DATASET EXCERPT:

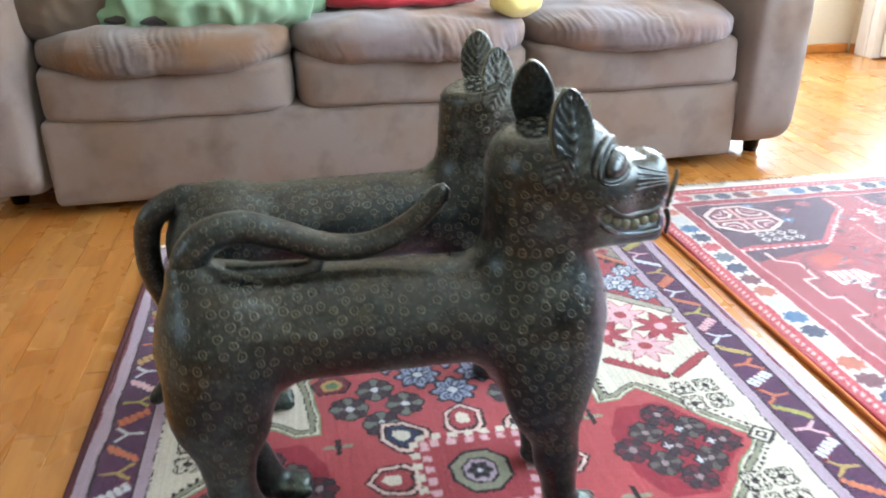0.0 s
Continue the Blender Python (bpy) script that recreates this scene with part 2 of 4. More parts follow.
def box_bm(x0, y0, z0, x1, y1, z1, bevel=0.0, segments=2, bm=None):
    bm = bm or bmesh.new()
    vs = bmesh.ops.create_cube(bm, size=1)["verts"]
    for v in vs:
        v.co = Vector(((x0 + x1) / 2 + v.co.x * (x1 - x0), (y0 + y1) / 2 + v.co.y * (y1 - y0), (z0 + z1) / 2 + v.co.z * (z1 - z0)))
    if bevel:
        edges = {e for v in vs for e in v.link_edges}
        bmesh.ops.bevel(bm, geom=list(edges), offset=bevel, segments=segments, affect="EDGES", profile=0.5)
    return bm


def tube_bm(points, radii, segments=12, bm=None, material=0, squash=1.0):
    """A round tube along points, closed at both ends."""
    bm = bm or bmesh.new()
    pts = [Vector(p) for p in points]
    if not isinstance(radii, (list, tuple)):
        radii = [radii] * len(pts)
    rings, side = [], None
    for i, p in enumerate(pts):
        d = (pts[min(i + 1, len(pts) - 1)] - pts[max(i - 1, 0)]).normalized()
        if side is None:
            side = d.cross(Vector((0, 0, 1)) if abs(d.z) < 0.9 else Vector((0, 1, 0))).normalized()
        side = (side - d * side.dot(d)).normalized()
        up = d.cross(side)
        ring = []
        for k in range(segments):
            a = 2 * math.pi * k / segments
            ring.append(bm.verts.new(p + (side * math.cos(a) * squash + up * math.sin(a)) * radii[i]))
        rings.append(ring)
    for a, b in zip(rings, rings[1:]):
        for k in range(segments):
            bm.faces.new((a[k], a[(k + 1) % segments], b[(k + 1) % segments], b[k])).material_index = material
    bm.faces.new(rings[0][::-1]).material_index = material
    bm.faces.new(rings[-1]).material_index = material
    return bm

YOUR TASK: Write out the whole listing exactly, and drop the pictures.

ANSWER TO THE PROBLEM:
0.0 s
Continue the Blender Python (bpy) script that recreates this scene with part 2 of 4. More parts follow.
def box_bm(x0, y0, z0, x1, y1, z1, bevel=0.0, segments=2, bm=None):
    bm = bm or bmesh.new()
    vs = bmesh.ops.create_cube(bm, size=1)["verts"]
    for v in vs:
        v.co = Vector(((x0 + x1) / 2 + v.co.x * (x1 - x0), (y0 + y1) / 2 + v.co.y * (y1 - y0), (z0 + z1) / 2 + v.co.z * (z1 - z0)))
    if bevel:
        edges = {e for v in vs for e in v.link_edges}
        bmesh.ops.bevel(bm, geom=list(edges), offset=bevel, segments=segments, affect="EDGES", profile=0.5)
    return bm


def tube_bm(points, radii, segments=12, bm=None, material=0, squash=1.0):
    """A round tube along points, closed at both ends."""
    bm = bm or bmesh.new()
    pts = [Vector(p) for p in points]
    if not isinstance(radii, (list, tuple)):
        radii = [radii] * len(pts)
    rings, side = [], None
    for i, p in enumerate(pts):
        d = (pts[min(i + 1, len(pts) - 1)] - pts[max(i - 1, 0)]).normalized()
        if side is None:
            side = d.cross(Vector((0, 0, 1)) if abs(d.z) < 0.9 else Vector((0, 1, 0))).normalized()
        side = (side - d * side.dot(d)).normalized()
        up = d.cross(side)
        ring = []
        for k in range(segments):
            a = 2 * math.pi * k / segments
            ring.append(bm.verts.new(p + (side * math.cos(a) * squash + up * math.sin(a)) * radii[i]))
        rings.append(ring)
    for a, b in zip(rings, rings[1:]):
        for k in range(segments):
            bm.faces.new((a[k], a[(k + 1) % segments], b[(k + 1) % segments], b[k])).material_index = material
    bm.faces.new(rings[0][::-1]).material_index = material
    bm.faces.new(rings[-1]).material_index = material
    return bm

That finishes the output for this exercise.